5) Short, justified data retention with strict access controls. Keep footage only as long as it is evidentiary or necessary for public safety review; otherwise delete. Log access and require supervisory signoff for any retrieval. This reduces the value of incidental footage for mission creep.

6) Independent audits and community oversight. Require periodic external audits of flights, data handling, and outcomes. Establish a civilian oversight subcommittee with technical advisors to review patterns and complaints. Audits should examine whether drones change policing patterns or create disproportionate exposure.

7) Invest in training and dispatch protocols. Teleoperators who choose to deploy drones should be trained in privacy-respecting operation, bias awareness, and logging discipline. Dispatch rules should prioritize de-escalation outcomes and verify that drone data materially affects officer decisions.

8) Coordinate with airspace and privacy standards. Work with FAA Remote ID implementation guidance and seek shared interfaces so law enforcement can use identification tools responsibly while protecting civil liberties. The GAO recommends the FAA produce practical resources so local agencies can operationalize Remote ID and its law-enforcement interfaces.

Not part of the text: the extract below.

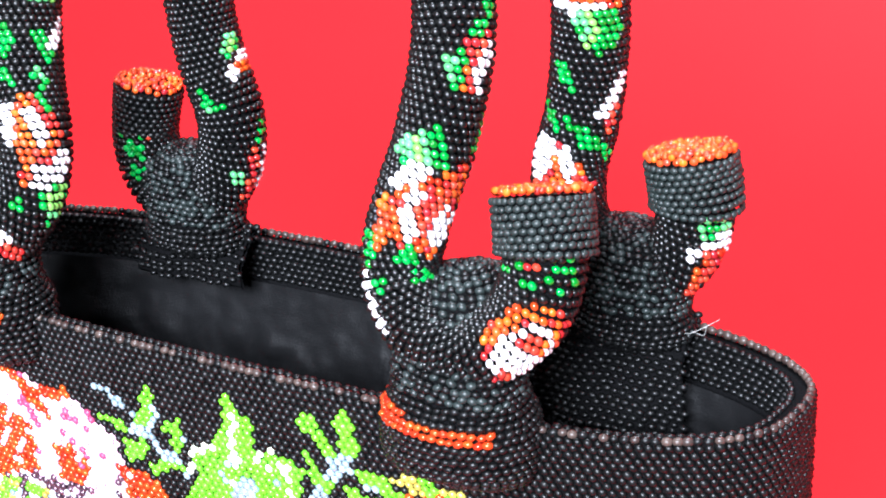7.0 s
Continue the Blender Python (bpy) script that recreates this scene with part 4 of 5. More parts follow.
FACE.fill('b', [(-135.5, 67.9), (-125.7, 73.1), (-106.2, 81.7), (-95.2, 85.8), (-85.1, 84.4), (-77.2, 82.6), (-72.2, 86.0), (-86.4, 88.4), (-86.2, 97.2), (-83.1, 100.8), (-76.2, 102.0), (-70.6, 99.5), (-61.4, 96.4), (-62.1, 87.6), (-65.8, 77.5), (-69.1, 69.1), (-67.0, 71.3), (-68.2, 67.3), (-73.5, 58.3), (-76.7, 53.4), (-76.0, 47.9), (-68.6, 56.4), (-63.6, 61.0), (-68.7, 53.5), (-73.1, 45.2), (-76.5, 38.0), (-79.6, 36.8), (-87.6, 43.4), (-97.9, 49.1), (-105.6, 50.0), (-111.1, 52.7), (-123.3, 50.7), (-116.3, 59.3), (-123.0, 64.3), (-129.0, 66.7)], 0.13)
FACE.fill('b', [(-89.5, 78.4), (-82.4, 79.0), (-81.7, 73.5), (-88.8, 72.8)], 0.8)
FACE.line('b', [(-111.7, 70.5), (-100.3, 69.1), (-87.8, 66.2), (-77.8, 64.2)], 3, 0.65)
FACE.line('b', [(-82.8, 46.3), (-78.6, 56.4), (-73.5, 69.4), (-66.6, 81.7)], 3.6, 0.75)
FACE.fill('b', [(-82.7, 54.9), (-75.5, 56.6), (-78.1, 41.3), (-83.0, 43.3)], 0.7)
FACE.line('b', [(-76.2, 95.2), (-71.1, 89.9), (-67.6, 82.2)], 2.4, 0.6)
FACE.line('b', [(-104.8, 73.0), (-92.9, 58.7)], 2.4, 0.5)
FACE.line('c', [(-126.3, 68.3), (-115.7, 76.4), (-94.8, 85.6)], 2.3, 0.6)
FACE.line('c', [(-82.1, 100.9), (-70.6, 100.0), (-62.1, 96.2)], 2.3, 0.6)
FACE.line('c', [(-104.5, 50.4), (-86.9, 47.2)], 2.3, 0.6)
FACE.line('c', [(-124.2, 64.8), (-117.0, 63.8)], 2.3, 0.6)
FACE.line('c', [(-62.2, 95.8), (-64.0, 86.9)], 2.3, 0.6)
FACE.fill('g', [(-160.0, 50.9), (-142.2, 61.3), (-132.2, 62.6), (-126.0, 60.3), (-126.6, 55.2), (-133.5, 48.4), (-129.0, 45.9), (-140.5, 42.8), (-148.0, 45.4), (-154.2, 48.8)])
FACE.line('b', [(-161.5, 49.8), (-152.9, 47.9), (-145.0, 43.8)], 2.4, 0.8)
FACE.line('b', [(-141.4, 56.7), (-133.5, 52.3)], 2.2, 0.5)
FACE.fill('p', [(-130.3, 45.8), (-120.8, 50.7), (-113.7, 49.7), (-113.9, 43.4), (-120.8, 39.7), (-126.8, 42.3)])
FACE.line('o', [(-130.2, 46.2), (-115.2, 51.6)], 2.4)
FACE.line('r', [(-126.7, 42.9), (-120.7, 39.9)], 2.4, 0.8)
FACE.line('r', [(-121.1, 47.6), (-115.1, 47.2)], 2.4, 0.7)
FACE.fill('gb', [(-105.4, 39.3), (-96.4, 40.0), (-87.8, 39.4), (-80.1, 26.7), (-75.2, 20.6), (-82.7, 19.1), (-93.2, 22.9), (-101.5, 31.5)])
FACE.line('g', [(-96.5, 39.6), (-86.0, 34.2), (-77.3, 21.4)], 3)
FACE.fill('g', [(-121.0, 25.6), (-114.5, 29.5), (-104.3, 24.7), (-95.6, 20.2), (-84.6, 22.8), (-74.3, 18.0), (-64.0, 20.8), (-53.9, 26.4), (-42.3, 25.7), (-27.2, 26.1), (-16.1, 21.3), (-16.0, 15.0), (-42.5, 5.5), (-66.4, 9.0), (-79.1, 6.2), (-96.6, 6.9), (-102.7, 16.8), (-114.2, 20.0)])
FACE.fill('b', [(-121.0, 25.6), (-114.5, 29.5), (-104.3, 24.7), (-95.6, 20.2), (-84.6, 22.8), (-74.3, 18.0), (-64.0, 20.8), (-53.9, 26.4), (-42.3, 25.7), (-27.2, 26.1), (-16.1, 21.3), (-16.0, 15.0), (-42.5, 5.5), (-66.4, 9.0), (-79.1, 6.2), (-96.6, 6.9), (-102.7, 16.8), (-114.2, 20.0)], 0.2)
FACE.fill('c', [(-121.0, 25.6), (-114.5, 29.5), (-104.3, 24.7), (-95.6, 20.2), (-84.6, 22.8), (-74.3, 18.0), (-64.0, 20.8), (-53.9, 26.4), (-42.3, 25.7), (-27.2, 26.1), (-16.1, 21.3), (-16.0, 15.0), (-42.5, 5.5), (-66.4, 9.0), (-79.1, 6.2), (-96.6, 6.9), (-102.7, 16.8), (-114.2, 20.0)], 0.06)
FACE.fill('g', [(-79.6, 36.8), (-73.0, 47.1), (-66.9, 50.4), (-59.0, 54.3), (-55.1, 53.8), (-45.8, 47.9), (-34.6, 42.8), (-23.6, 40.4), (-16.4, 38.6), (-9.2, 33.8), (-7.1, 21.1), (-19.9, 28.5), (-30.9, 31.8), (-42.2, 32.1), (-53.6, 37.2), (-63.3, 39.3), (-69.5, 34.9), (-73.9, 27.2), (-78.3, 21.4), (-81.1, 28.3)])
FACE.fill('b', [(-79.6, 36.8), (-73.0, 47.1), (-66.9, 50.4), (-59.0, 54.3), (-55.1, 53.8), (-45.8, 47.9), (-34.6, 42.8), (-23.6, 40.4), (-16.4, 38.6), (-9.2, 33.8), (-7.1, 21.1), (-19.9, 28.5), (-30.9, 31.8), (-42.2, 32.1), (-53.6, 37.2), (-63.3, 39.3), (-69.5, 34.9), (-73.9, 27.2), (-78.3, 21.4), (-81.1, 28.3)], 0.22)
FACE.line('b', [(-42.1, 47.1), (-31.0, 41.4), (-20.0, 41.5), (-7.6, 37.9), (1.4, 30.1)], 4.5, 0.85)
FACE.line('b', [(-85.1, 32.6), (-74.4, 14.8)], 2.6, 0.7)
FACE.fill('b', [(-18.1, 32.1), (-5.7, 35.2), (4.9, 28.0), (-8.8, 18.0), (-16.1, 19.3)], 0.75)
FACE.fill('k', [(-67.9, 33.2), (-63.4, 38.1), (-53.7, 34.9), (-43.8, 31.0), (-50.0, 27.6), (-66.0, 21.0), (-69.0, 26.8)])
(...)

Conclusion Drones can be a legitimate, life-saving tool for police and fire agencies. But technology alone does not guarantee public safety or public trust. When drones enter daily policing without clear, democratic guardrails, the result is predictable: mission creep, disproportionate exposure, secret data stores, and eroded trust. The path forward is not to halt innovation but to pair it with strong, enforceable policies, public transparency, and continuous evaluation that measures both safety outcomes and civil rights impacts. Communities should decide, not simply be told, whether they want an airborne camera over their neighborhoods. If agencies and vendors take that responsibility seriously, drones can be deployed in ways that enhance safety and respect rights.